Business Online haber portaline konuşan Satanovskiy, dünyanın çeşitli ülkelerinde FETÖ’ya bağlı eğitim kurumlarının faaliyet gösterdiğini, söz konusu okulların geçmişte Rusya’da da bulunduğunu hatırlattı. Satanovskiy şunları söyledi:
“Ülkemiz Gülencilerle doluydu. Tataristan dahil pek çok yerde Türk okulu, Türk lisesi, üniversitelerde fakülteler vardı. Bir dönem Recep Tayyip Erdoğan, Rusya’daki Türk İslamcıların yerel yönetimlere katılma iştahlarının deyim yerindeyse sınırlanmaya başlamasına çok sert bir şekilde karşı çıktı ve ardından kendisi de Gülen’le kavga etti. Ama Orta Asya, Kazakistan, Afganistan, Arap dünyası var; Türk liseleri ve okulları büyük ölçüde Gülen ideolojisinin taşıyıcısı. Siyasal İslam’ın birçok yüzü var, henüz ortadan kaybolmuş değil.”
Satanovskiy, “Bugün ülkemizde Gülencilerin konumu oldukça güçlü. Zamanında okullarda ders veren Türk öğretmenler ideolojilerini öğrencilere aktardı. Bunlar yaşadıkları toplumun elitleri arasında yer alan ülkemizin vatandaşları. Belirli kişileri ve kuruluşları kontrol etmek gerekir. Korkarım, sonuç büyük hayal kırıklığı yaratır” dedi.
Komsomolskaya Pravda gazetesinde Gülen ile ilgili bir makale kaleme alan siyaset bilimci Dmitriy Babiç ise, Erdoğan’ın Orta Asya başta olmak üzere dünyanın çeşitli ülkelerinden Gülen okullarının kapatılmasını istemesinin, Rusya için de faydalı olduğunu belirtti. Erdoğan ve Gülen’in daha önce “müttefik” olduğunu ve sonra kavga ettiklerini anlatan Babiç, “Rusya, Türk siyasetinin devleri arasındaki çatışmaya müdahale etmedi ancak Gülen’in yaşadığı dönemde onun okullarını ve ideolojisini yasakladı” diye konuştu.

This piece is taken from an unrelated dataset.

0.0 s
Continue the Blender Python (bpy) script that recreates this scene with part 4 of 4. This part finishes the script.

Tsargrad Tv kanalı da, 15 Temmuz darbe girişimini hatırlatarak şu değerledirmede bulundu:
“Erdoğan’ın Rusya’ya yaklaşmaya başladığı anda CIA, Gülen’i onunla yüzleşmeye itti. Mücadelenin en tepe noktası Erdoğan’ı görevinden alma girişimiydi. Rus istihbarat servisleri, Türkiye’de darbe hazırlığı konusunda uyarıda bulunarak Ankara’ya büyük yardımda bulundu. O andan itibaren Erdoğan büyük bir tasfiyeye başladı ve Amerikan projesinin kaderi belirlendi.”

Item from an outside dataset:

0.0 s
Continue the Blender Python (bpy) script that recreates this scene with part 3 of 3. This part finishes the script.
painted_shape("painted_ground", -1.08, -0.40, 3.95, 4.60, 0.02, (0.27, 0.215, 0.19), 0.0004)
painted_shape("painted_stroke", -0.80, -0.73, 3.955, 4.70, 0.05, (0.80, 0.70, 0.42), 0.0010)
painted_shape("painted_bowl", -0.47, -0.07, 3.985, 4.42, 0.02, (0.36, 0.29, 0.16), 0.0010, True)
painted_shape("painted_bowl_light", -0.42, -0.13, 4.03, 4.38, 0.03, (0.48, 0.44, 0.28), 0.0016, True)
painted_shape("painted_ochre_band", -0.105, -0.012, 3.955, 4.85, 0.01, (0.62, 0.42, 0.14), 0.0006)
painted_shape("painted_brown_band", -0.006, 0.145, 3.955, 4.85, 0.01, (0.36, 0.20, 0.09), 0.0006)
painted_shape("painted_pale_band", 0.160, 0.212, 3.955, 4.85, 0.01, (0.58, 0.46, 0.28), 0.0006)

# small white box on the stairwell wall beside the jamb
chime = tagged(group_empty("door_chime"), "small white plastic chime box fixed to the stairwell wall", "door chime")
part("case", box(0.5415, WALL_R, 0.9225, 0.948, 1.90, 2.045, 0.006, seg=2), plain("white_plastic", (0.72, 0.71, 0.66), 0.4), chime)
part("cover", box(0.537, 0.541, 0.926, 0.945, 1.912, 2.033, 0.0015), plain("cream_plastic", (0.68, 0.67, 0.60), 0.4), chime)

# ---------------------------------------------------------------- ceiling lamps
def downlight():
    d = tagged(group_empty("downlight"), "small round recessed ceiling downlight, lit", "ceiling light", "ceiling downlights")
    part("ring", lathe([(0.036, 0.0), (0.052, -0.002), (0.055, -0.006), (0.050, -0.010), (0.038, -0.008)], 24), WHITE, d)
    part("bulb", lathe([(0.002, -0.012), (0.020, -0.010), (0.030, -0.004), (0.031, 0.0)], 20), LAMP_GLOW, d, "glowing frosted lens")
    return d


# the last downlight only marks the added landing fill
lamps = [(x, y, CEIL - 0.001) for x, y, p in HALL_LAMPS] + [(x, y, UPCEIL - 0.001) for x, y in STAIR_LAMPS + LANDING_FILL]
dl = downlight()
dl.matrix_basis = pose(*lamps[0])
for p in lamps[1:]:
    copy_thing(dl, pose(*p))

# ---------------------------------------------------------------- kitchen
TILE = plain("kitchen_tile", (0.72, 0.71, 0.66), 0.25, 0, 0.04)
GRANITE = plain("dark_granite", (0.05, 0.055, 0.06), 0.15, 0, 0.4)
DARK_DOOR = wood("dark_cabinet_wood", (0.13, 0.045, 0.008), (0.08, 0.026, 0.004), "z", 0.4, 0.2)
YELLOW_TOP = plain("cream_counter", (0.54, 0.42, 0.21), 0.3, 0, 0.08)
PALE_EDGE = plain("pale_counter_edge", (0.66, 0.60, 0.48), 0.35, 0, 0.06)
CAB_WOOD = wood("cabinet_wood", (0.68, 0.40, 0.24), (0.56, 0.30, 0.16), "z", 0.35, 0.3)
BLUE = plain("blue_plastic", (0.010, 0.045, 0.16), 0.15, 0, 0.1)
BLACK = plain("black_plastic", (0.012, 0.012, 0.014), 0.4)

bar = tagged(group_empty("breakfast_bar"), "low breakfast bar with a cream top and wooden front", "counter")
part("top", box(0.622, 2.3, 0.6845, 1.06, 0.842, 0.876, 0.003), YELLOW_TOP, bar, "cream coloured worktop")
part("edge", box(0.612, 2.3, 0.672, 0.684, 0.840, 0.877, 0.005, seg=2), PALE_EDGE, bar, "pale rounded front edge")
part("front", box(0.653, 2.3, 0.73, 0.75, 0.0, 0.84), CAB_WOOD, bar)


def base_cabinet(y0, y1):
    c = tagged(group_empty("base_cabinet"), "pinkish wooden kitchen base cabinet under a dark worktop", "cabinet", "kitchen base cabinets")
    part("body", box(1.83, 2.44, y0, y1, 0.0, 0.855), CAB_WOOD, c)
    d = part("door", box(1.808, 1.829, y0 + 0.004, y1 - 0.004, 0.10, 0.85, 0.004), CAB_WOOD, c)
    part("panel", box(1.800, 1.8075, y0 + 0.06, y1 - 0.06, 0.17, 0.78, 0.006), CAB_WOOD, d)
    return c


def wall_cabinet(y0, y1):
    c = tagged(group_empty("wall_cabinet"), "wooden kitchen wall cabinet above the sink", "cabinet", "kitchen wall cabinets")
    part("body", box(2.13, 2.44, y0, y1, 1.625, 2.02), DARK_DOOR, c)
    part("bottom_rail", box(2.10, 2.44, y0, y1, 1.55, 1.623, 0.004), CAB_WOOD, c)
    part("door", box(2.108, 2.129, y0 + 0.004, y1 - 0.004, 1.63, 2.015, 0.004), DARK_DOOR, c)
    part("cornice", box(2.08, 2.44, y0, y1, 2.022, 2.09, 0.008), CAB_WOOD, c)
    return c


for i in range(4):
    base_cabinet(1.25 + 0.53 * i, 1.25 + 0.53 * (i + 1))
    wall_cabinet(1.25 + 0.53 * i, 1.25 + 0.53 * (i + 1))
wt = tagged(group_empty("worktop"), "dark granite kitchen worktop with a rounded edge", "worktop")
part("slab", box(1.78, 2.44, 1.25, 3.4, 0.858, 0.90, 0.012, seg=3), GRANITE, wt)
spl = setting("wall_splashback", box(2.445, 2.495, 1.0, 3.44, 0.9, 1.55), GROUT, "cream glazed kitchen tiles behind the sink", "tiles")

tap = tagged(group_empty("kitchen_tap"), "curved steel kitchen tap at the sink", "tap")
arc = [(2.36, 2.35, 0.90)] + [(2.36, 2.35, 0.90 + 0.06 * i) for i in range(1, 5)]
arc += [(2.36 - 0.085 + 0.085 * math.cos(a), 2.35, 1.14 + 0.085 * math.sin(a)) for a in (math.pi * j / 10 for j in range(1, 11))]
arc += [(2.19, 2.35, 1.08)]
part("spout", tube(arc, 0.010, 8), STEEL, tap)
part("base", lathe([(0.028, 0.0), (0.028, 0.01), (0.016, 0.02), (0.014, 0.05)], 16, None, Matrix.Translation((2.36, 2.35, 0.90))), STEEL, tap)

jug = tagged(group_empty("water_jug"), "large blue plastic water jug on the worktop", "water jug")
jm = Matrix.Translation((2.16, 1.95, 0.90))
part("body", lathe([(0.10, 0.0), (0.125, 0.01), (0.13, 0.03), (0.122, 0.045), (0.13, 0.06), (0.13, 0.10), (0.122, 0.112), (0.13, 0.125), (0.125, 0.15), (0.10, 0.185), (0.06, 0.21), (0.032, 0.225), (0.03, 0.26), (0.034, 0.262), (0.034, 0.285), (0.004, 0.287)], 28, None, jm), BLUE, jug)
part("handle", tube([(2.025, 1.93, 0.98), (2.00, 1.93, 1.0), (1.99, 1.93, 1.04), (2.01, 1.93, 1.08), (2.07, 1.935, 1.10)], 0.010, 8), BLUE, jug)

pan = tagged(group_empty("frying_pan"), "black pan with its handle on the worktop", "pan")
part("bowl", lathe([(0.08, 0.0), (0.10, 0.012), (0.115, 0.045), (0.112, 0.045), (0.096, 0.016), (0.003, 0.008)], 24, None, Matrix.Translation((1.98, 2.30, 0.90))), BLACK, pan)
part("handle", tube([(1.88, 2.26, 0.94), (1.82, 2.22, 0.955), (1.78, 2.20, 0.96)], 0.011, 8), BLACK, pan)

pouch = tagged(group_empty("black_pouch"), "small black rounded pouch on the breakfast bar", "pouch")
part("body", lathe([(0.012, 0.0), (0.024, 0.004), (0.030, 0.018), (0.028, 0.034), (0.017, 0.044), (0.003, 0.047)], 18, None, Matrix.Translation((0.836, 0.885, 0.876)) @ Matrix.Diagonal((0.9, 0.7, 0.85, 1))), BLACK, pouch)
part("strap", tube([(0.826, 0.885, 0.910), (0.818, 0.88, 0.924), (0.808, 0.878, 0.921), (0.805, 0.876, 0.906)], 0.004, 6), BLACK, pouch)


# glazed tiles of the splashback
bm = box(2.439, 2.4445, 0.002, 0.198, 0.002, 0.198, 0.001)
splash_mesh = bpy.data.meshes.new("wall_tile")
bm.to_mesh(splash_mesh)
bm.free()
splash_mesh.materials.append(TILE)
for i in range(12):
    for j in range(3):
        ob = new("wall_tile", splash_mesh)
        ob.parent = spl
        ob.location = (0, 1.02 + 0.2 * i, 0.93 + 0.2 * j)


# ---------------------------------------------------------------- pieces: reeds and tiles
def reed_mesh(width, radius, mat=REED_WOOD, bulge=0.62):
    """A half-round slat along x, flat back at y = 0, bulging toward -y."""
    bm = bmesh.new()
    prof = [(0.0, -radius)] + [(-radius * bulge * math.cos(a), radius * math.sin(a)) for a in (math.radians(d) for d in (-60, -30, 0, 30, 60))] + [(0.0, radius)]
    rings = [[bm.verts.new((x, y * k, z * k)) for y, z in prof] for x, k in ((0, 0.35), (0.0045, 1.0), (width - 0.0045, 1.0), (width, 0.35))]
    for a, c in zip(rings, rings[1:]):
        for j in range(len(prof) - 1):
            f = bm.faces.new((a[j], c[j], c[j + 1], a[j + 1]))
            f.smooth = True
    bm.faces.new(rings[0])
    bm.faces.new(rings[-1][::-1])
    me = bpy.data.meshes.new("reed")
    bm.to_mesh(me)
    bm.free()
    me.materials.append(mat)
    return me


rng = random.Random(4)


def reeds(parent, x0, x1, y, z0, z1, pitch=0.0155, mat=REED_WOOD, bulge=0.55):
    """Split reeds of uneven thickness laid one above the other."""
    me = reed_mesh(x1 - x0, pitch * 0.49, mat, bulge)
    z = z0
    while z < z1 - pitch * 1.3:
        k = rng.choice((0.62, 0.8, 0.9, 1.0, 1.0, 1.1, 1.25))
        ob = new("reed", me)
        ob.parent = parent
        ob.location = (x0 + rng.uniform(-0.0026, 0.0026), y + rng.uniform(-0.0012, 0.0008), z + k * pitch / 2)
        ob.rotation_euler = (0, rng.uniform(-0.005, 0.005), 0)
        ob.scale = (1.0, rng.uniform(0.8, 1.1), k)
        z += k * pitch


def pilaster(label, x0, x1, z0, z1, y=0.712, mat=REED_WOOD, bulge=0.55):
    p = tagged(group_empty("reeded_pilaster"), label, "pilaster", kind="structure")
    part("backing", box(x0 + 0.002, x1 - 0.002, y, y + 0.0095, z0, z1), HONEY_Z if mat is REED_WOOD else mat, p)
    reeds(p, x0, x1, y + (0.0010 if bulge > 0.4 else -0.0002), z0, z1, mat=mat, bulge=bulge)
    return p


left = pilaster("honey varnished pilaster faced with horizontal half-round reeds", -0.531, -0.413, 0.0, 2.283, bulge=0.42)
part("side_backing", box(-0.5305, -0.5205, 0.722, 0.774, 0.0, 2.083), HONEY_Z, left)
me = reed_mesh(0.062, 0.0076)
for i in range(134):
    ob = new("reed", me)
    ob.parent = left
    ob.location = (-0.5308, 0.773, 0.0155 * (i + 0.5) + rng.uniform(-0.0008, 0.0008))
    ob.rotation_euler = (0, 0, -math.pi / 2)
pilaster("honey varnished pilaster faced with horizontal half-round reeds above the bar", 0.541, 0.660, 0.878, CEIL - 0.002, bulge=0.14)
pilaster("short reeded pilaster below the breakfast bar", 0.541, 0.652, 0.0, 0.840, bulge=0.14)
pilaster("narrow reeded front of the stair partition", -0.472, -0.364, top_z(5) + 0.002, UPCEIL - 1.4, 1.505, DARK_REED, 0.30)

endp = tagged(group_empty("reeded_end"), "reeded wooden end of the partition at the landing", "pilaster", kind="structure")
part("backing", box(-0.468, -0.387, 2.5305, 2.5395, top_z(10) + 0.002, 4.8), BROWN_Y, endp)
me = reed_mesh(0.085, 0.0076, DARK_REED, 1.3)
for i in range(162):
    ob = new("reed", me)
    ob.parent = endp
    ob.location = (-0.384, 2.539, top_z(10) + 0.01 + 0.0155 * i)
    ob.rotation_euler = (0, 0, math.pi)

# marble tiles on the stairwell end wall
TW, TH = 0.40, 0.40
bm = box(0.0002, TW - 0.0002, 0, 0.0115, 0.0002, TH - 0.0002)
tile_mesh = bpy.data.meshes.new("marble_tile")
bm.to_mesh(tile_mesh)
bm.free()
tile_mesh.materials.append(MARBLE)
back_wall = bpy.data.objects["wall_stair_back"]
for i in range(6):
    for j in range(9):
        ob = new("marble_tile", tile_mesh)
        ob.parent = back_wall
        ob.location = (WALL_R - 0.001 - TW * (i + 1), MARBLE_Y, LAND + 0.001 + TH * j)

Kanala konuşan siyaset bilimci Aleksandr Dugin, “Gülen paralel bir devlet yarattı. Bu Amerikan istihbaratı için büyük bir başarıydı” dedi ve şöyle devam etti:
“2000’li yılların başında Türkiye’de üç büyük güç vardı: Kemalist ‘derin devlet’, Erdoğan ve İslamcılarla Gülenciler. CIA hem Erdoğan’ı hem de derin devleti kontrol ediyordu. CIA ‘derin devlet’e karşı çıkmaya başladı. Bunun sonucunda, Erdoğan ve Gülencilerin orduyu komplo kurmakla suçladığı ünlü Ergenekon davası açıldı. Ergenekon tamamen Batı istihbaratının uydurduğu bir olaydır. O dönemde Türkiye’de Kemalistler ve ordu Avrasyacılığa doğru kaymaya başlamıştı ve bu ABD’nin işine gelmiyordu. Ergenekon davasında var olmayan komploya katılanlara ağır cezalar veren hakimlerin hepsi Gülenciydi. Ardından Erdoğan Kemalizm ruhuyla Rusya’ya yakınlaşmaya başlayınca Amerikalılar ona karşı harekete geçmesi için Gülencilere yeşil ışık yaktı, böylece 15 Temmuz darbe girişimi yaşandı.”
Dugin, Erdoğan’ın 15 Temmuz’un ardından FETÖ’ye karşı savaş açarak devletin tüm kademelerinden temizlediğini de sözlerine ekledi.
TASS Haber Ajansı’na konuşan Orta Doğu uzmanı akademisyen Boris Dolgov ise, Gülen’in ölümünün ardından Türkiye ile ABD arasındaki ilişkilerin ısınacağını öngördü.
Konuyla ilgili haberler yaklaşık 60 Rus medya sitesinde yer aldı.
“CIA projesi”
Sovyetler Birliği’nin dağılmasının ardından 1990’lı yıllarda Rusya ve Orta Asya’da Gülen’le bağlantılı çok sayıda okul açıldı. Devlet okullarına göre daha iyi eğitim veren ve yabancı dil öğreten okullar kısa sürede popüler hale geldi.
Bu okullara karşı ilk harekete geçen ülke Özbekistan oldu ve 2000 yılında 16 lise kapatıldı. Ardından, Rusya 2003 yılından itibaren Gülen okullarını tasfiye etti. Dönemin FSB (eski KGB) Başkanı Nikolay Patruşev söz konu okulları “CIA projesi” olarak niteledi.